Да, тьфу-тьфу, этот спектакль как-то пришелся по душе и его участникам, и тем, кто в этом здании работает. Знаете, здесь все со всеми здороваются, так принято. Очень домашний стиль. Я здоровался, со мной здоровались. Никогда не понимал, известно ли им, что я репетирую и вообще кто я. Спокойно приходил, здрасьте-здрасьте. А вот на следующий день после спектакля первого, который мхатовцы смотрели, я увидел совершенно другое здорованье. Они как бы со значением здоровались – мол, мы видели вчера, это что-то, имеющее значение. Пожилая женщина наклонилась ко мне и секретно так сказала: это пространство вас приняло.
Приятно, наверное.
Да, очень, очень. Сюда же не так просто войти – не только в эти стены, но и в самоощущение людей, которые здесь работают. Хотя все со времени Станиславского уже несколько раз менялось в разные стороны, но тем не менее какой-то дух есть особенный.
А стены что-то диктуют?
О да! Конечно! Ну а как?! Вы входите в церковь, вы сидите в алтаре, где апостолы все изображены… Вот это же и есть: театральные апостолы… Посмотрите на фотографию, это Лидия Коренева, я о ней всю жизнь знал. Как она играла Офелию у Крэга, как этот спектакль отложили, как ее Немирович занял в «Братьях Карамазовых», как Станиславский об этом не знал, а она была актриса Станиславского… Это все – как жития… Конечно, диктует! Это не значит, что я сижу здесь в облачении… Нет, я в тех же штанах, что и в других местах, но душа здесь высоко ходит, летает.

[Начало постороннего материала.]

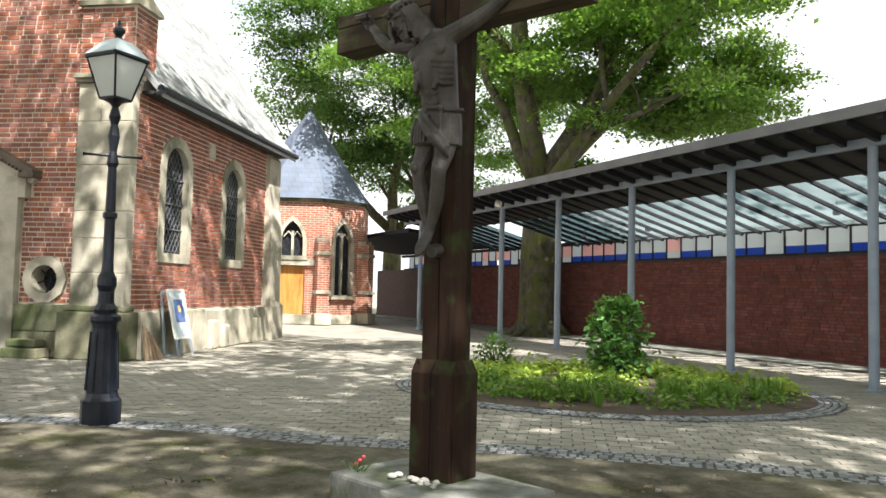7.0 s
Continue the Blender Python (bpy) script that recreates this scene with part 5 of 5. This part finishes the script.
# ---- houses across the square ----
def house(c, sx, sy, h, ridge, wallm, label, turn=0.0, storeys=2):
    ob = thing("house", (c[0], c[1], 0), label, "house")
    m = Matrix.Translation((c[0], c[1], 0)) @ Matrix.Rotation(turn, 4, "Z")
    w = part("wall", boxes(((0, 0, h / 2), (sx, sy, h)), m=m), wallm, ob)
    bm = bmesh.new()
    plate(bm, [(-sy / 2 - 0.5, h - 0.2), (sy / 2 + 0.5, h - 0.2), (0, ridge)], [], lambda u, v, q: m @ Vector((q, u, v)), -sx / 2 - 0.4, sx / 2 + 0.4)
    part("roof", bm, M_TERRA, ob, "orange tiled roof")
    for i in range(3):
        for j in range(storeys):
            x, z = -sx / 2 + sx * (i + 0.5) / 3, 1.6 + j * 2.8
            fr = part("window", boxes(((x, -sy / 2 - 0.03, z), (1.5, 0.10, 1.4)), m=m), M_WHITE, ob)
            part("pane", boxes(((x, -sy / 2 - 0.09, z), (1.3, 0.03, 1.2)), m=m), M_DARKGLASS, fr)


house((-56, 20), 12, 9, 6.0, 10.2, M_WHITE, "white rendered house with an orange tiled roof", 0.62)
house((-46.5, 27), 8, 8, 5.2, 8.6, M_PINK, "low reddish house beside the church", 0.3)
bm = boxes(((-50, 12.5, 0.5), (16, 0.35, 1.0)), ((-50, 12.5, 1.03), (16.1, 0.45, 0.08)), m=Matrix.Translation((-50, 12.5, 0)) @ Matrix.Rotation(0.5, 4, "Z") @ Matrix.Translation((50, -12.5, 0)))
tagged(part("garden_wall", bm, M_BRICKFAR), "low red brick garden wall before the houses", "wall")
rng = random.Random(4)
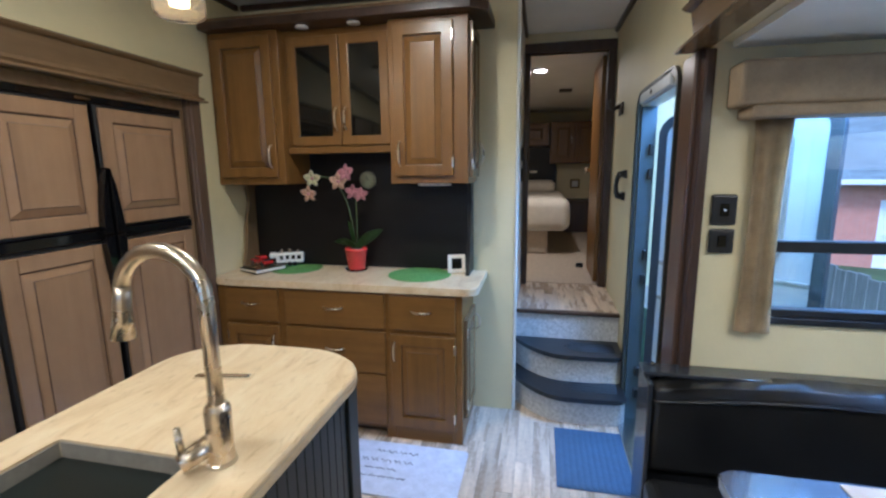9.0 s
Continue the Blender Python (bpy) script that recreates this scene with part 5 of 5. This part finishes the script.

И Маша по этим стенам карабкается, на фонарь залезает.
Она шальная. Когда я ей рассказал замысел, она через два дня говорит: слушайте, давайте я залезу на фонарь и повисну там. В МХТ! В первую минуту я подумал, что она просто рехнулась. А потом мне понравилось. И мы оставили это. Что нужно было совершить, чтобы сделать это, – ой… Тут же нельзя к стене прикоснуться. Гвоздь вбить. Это же памятник архитектуры.
Про замысел интересно.
До спектакля я замысел никому не в состоянии толком рассказать. После – с удовольствием, хотя это очень трудно. Это как если бы у Толстого спросили про его роман... Интересно, что бы он ответил… Понимаете, «Анна Каренина» – большой клубок разноцветных бабушкиных ниток, из которых можно связать свитер, шарф, шапку и еще останется на носки. Наш спектакль – носки. Полно шерсти, которую мы не тронули. Надо быть готовым к этому и с этой точки зрения смотреть на то, что мы сделали. Это история про трех человек, Анну, Каренина, Вронского. И еще про маму Вронского. И про Сережу, конечно. На самом деле это он главный герой, главный страдалец этой вещи. В великой русской литературе вообще столько битого стекла...

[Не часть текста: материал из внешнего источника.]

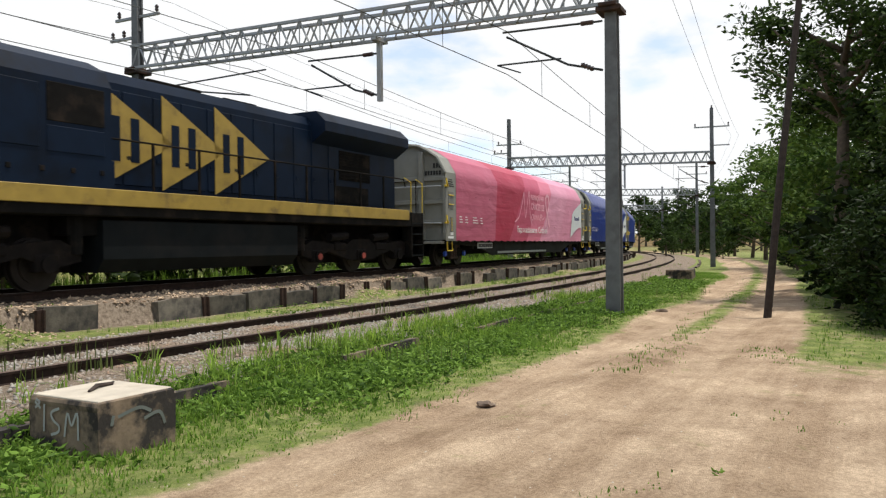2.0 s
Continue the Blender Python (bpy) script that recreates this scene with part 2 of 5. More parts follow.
def tarp_mat(name, base, fields=(), rough=0.5, spec=0.3, fold_depth=0.42):
    """Coated tarpaulin: printed fields along its length, with folds and sag lines in relief."""
    m = bpy.data.materials.new(name)
    m.use_nodes = True
    n, k = m.node_tree.nodes, m.node_tree.links
    b = n["Principled BSDF"]
    b.inputs["Roughness"].default_value = rough
    b.inputs["Specular IOR Level"].default_value = spec
    co = n.new("ShaderNodeTexCoord")
    sp = n.new("ShaderNodeSeparateXYZ")
    k.new(co.outputs["Object"], sp.inputs[0])
    rgb = n.new("ShaderNodeRGB")
    rgb.outputs[0].default_value = (*base, 1)
    out = rgb.outputs[0]
    for x, slant, c in fields:
        mu = n.new("ShaderNodeMath")
        mu.operation, mu.inputs[1].default_value = "MULTIPLY_ADD", -slant
        k.new(sp.outputs["Z"], mu.inputs[0])
        k.new(sp.outputs["X"], mu.inputs[2])
        gt = n.new("ShaderNodeMath")
        gt.operation, gt.inputs[1].default_value = "GREATER_THAN", x
        k.new(mu.outputs[0], gt.inputs[0])
        mx = n.new("ShaderNodeMix")
        mx.data_type = "RGBA"
        mx.inputs[7].default_value = (*c, 1)
        k.new(gt.outputs[0], mx.inputs[0])
        k.new(out, mx.inputs[6])
        out = mx.outputs[2]
    dirt = n.new("ShaderNodeTexNoise")
    dirt.inputs["Scale"].default_value, dirt.inputs["Detail"].default_value = 0.7, 6
    k.new(co.outputs["Object"], dirt.inputs["Vector"])
    dm = n.new("ShaderNodeMapRange")
    dm.inputs["To Min"].default_value, dm.inputs["To Max"].default_value = 0.82, 1.14
    k.new(dirt.outputs["Fac"], dm.inputs["Value"])
    hsv = n.new("ShaderNodeHueSaturation")
    k.new(out, hsv.inputs["Color"])
    k.new(dm.outputs[0], hsv.inputs["Value"])
    k.new(hsv.outputs["Color"], b.inputs["Base Color"])
    st = n.new("ShaderNodeMapping")
    st.inputs["Scale"].default_value = (0.55, 1.0, 1.6)
    st.inputs["Rotation"].default_value = (0, radians(24), 0)
    k.new(co.outputs["Object"], st.inputs["Vector"])
    fold = n.new("ShaderNodeTexNoise")
    fold.inputs["Scale"].default_value, fold.inputs["Detail"].default_value = 1.3, 3
    fold.inputs["Distortion"].default_value = 0.6
    k.new(st.outputs[0], fold.inputs["Vector"])
    bu = n.new("ShaderNodeBump")
    bu.inputs["Strength"].default_value, bu.inputs["Distance"].default_value = fold_depth, 0.08
    lay = n.new("ShaderNodeMapping")
    lay.inputs["Scale"].default_value = (0.22, 1.0, 5.0)
    k.new(co.outputs["Object"], lay.inputs["Vector"])
    crease = n.new("ShaderNodeTexNoise")
    crease.inputs["Scale"].default_value, crease.inputs["Detail"].default_value = 1.0, 4
    k.new(lay.outputs[0], crease.inputs["Vector"])
    both = n.new("ShaderNodeMath")
    both.operation, both.inputs[1].default_value = "MULTIPLY_ADD", 0.45
    k.new(crease.outputs["Fac"], both.inputs[0])
    k.new(fold.outputs["Fac"], both.inputs[2])
    k.new(both.outputs[0], bu.inputs["Height"])
    k.new(bu.outputs[0], b.inputs["Normal"])
    return m


FIELDS = [(-5.32, 0.13, (0.38, 0.026, 0.066)), (-4.26, 0.93, (0.47, 0.075, 0.14)), (-1.9, 0.93, (0.622, 0.168, 0.252)), (0.2, 0.9, (0.66, 0.28, 0.39)), (3.4, 0.9, (0.64, 0.25, 0.36))]
M["tarp_pink"] = tarp_mat("pink_tarpaulin", (0.45, 0.100, 0.165), FIELDS)
M["tarp_blue"] = tarp_mat("blue_tarpaulin", (0.0008, 0.0215, 0.20), rough=0.32, spec=0.12, fold_depth=0.30)


def ground_mat():
    """Soil, gravel and low growth, mixed by where each grows along the line."""
    m = bpy.data.materials.new("ground_soil")
    m.use_nodes = True
    n, k = m.node_tree.nodes, m.node_tree.links
    b = n["Principled BSDF"]
    b.inputs["Roughness"].default_value = 0.95
    b.inputs["Specular IOR Level"].default_value = 0.2
    co = n.new("ShaderNodeTexCoord")

    def noise_ramp(scale, detail, a, c, p0=0.35, p1=0.65, rough=0.6):
        t = n.new("ShaderNodeTexNoise")
        t.inputs["Scale"].default_value, t.inputs["Detail"].default_value, t.inputs["Roughness"].default_value = scale, detail, rough
        k.new(co.outputs["Object"], t.inputs["Vector"])
        r = n.new("ShaderNodeValToRGB")
        r.color_ramp.elements[0].position, r.color_ramp.elements[1].position = p0, p1
        r.color_ramp.elements[0].color, r.color_ramp.elements[1].color = (*a, 1), (*c, 1)
        k.new(t.outputs["Fac"], r.inputs[0])
        return r.outputs["Color"], t

    def mix(f, a, c):
        x = n.new("ShaderNodeMix")
        x.data_type = "RGBA"
        k.new(f, x.inputs[0])
        k.new(a, x.inputs[6])
        k.new(c, x.inputs[7])
        return x.outputs[2]

    soil, _ = noise_ramp(0.9, 12, (0.25, 0.175, 0.112), (0.53, 0.41, 0.285), 0.32, 0.64, 0.74)
    grit, gt = noise_ramp(26, 9, (0.55, 0.52, 0.50), (1.25, 1.25, 1.25), 0.36, 0.64, 0.8)
    mul = n.new("ShaderNodeMix")
    mul.data_type, mul.blend_type = "RGBA", "MULTIPLY"
    mul.inputs[0].default_value = 0.8
    k.new(soil, mul.inputs[6])
    k.new(grit, mul.inputs[7])
    runs = n.new("ShaderNodeMapping")
    runs.inputs["Scale"].default_value = (0.16, 1.9, 1.0)
    runs.inputs["Rotation"].default_value = (0, 0, radians(-3))
    k.new(co.outputs["Object"], runs.inputs["Vector"])
    rut = n.new("ShaderNodeTexNoise")
    rut.inputs["Scale"].default_value, rut.inputs["Detail"].default_value, rut.inputs["Roughness"].default_value = 1.0, 8, 0.66
    k.new(runs.outputs[0], rut.inputs["Vector"])
    rr = n.new("ShaderNodeValToRGB")
    rr.color_ramp.elements[0].position, rr.color_ramp.elements[1].position = 0.40, 0.56
    rr.color_ramp.elements[0].color, rr.color_ramp.elements[1].color = (0.78, 0.73, 0.68, 1), (1.10, 1.09, 1.08, 1)
    k.new(rut.outputs["Fac"], rr.inputs[0])
    worn = n.new("ShaderNodeMix")
    worn.data_type, worn.blend_type = "RGBA", "MULTIPLY"
    worn.inputs[0].default_value = 0.85
    k.new(mul.outputs[2], worn.inputs[6])
    k.new(rr.outputs["Color"], worn.inputs[7])
    green, _ = noise_ramp(3.0, 9, (0.075, 0.115, 0.022), (0.26, 0.285, 0.088), 0.36, 0.66, 0.78)
    grav, _ = noise_ramp(16, 6, (0.10, 0.074, 0.052), (0.31, 0.25, 0.188), 0.3, 0.7)
    bank, _ = noise_ramp(0.34, 11, (0.030, 0.050, 0.014), (0.29, 0.165, 0.078), 0.36, 0.68, 0.75)
    att = n.new("ShaderNodeVertexColor")
    att.layer_name = "cover"
    sp = n.new("ShaderNodeSeparateColor")
    k.new(att.outputs["Color"], sp.inputs[0])
    patch = n.new("ShaderNodeTexNoise")
    patch.inputs["Scale"].default_value, patch.inputs["Detail"].default_value, patch.inputs["Roughness"].default_value = 1.7, 10, 0.72
    k.new(co.outputs["Object"], patch.inputs["Vector"])

    def weight(chan, soft=0.12):
        s = n.new("ShaderNodeMath")
        s.operation = "SUBTRACT"
        k.new(sp.outputs[chan], s.inputs[0])
        k.new(patch.outputs["Fac"], s.inputs[1])
        r = n.new("ShaderNodeMapRange")
        r.inputs["From Min"].default_value, r.inputs["From Max"].default_value = -soft, soft
        k.new(s.outputs[0], r.inputs["Value"])
        return r.outputs[0]

    c = mix(weight(0, 0.09), worn.outputs[2], green)
    c = mix(weight(1, 0.08), c, grav)
    c = mix(weight(2, 0.2), c, bank)
    k.new(c, b.inputs["Base Color"])
    bu = n.new("ShaderNodeBump")
    bu.inputs["Strength"].default_value, bu.inputs["Distance"].default_value = 0.9, 0.035
    k.new(gt.outputs["Fac"], bu.inputs["Height"])
    k.new(bu.outputs[0], b.inputs["Normal"])
    return m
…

Но если я начну говорить о том, как Анна стесняется своего сына, переезжает к любовнику и обратно к мужу, а сын там в детской делает уроки, ложится спать… Как она его упустила… Даже эта очень хорошая тема будет казаться пустоватой по сравнению с тем, что есть в спектакле. Там какая-то жизнь.
Ваша инсталляция для Венеции означает, что вы снова, как много лет назад, сделали шаг в сторону от театра в сторону визуального искусства, взяли паузу?
Нет-нет, я сделал эту инсталляцию между театрами. И потом эта инсталляция тоже довольно театральна, просто мне очень понравилось предложение сделать в Венеции в церкви что-то. От таких предложений не отказываются.
А войти еще раз в эту воду, вырастить себе студентов, начать с ними все заново – согласились бы?
Актеров? Нет, я не готов. Это очень длительный процесс, и он был несознательный, так получилось. Зерно как бы выросло на том месте, где его обронили. Мы продержались на детском энтузиазме и любви друг к другу 14 лет. Это двойной срок жизни театра. Или срок жизни большой собаки. В общем, мы сделали какое-то дело, но дальше они выросли, у них появились потребности физического плана, так сказать, – они переженились, родили детей… А там такие зарплаты, в «Школе драматического искусства» – боже мой… И директор же должен доставать деньги, а не делить те крохи, которые голубям сыплет старушка в виде департамента культуры… Он должен куда-то в булочную ходить, покупать батоны, как делают хорошие директора… Короче говоря, это превозобладало. Нет, я не буду плакать. Но мне хватило, что я это все пережил. И что-то подобное задумывать и создавать сейчас – у меня нет драйва и веры в то, что это… Тут я поставил бы многоточие.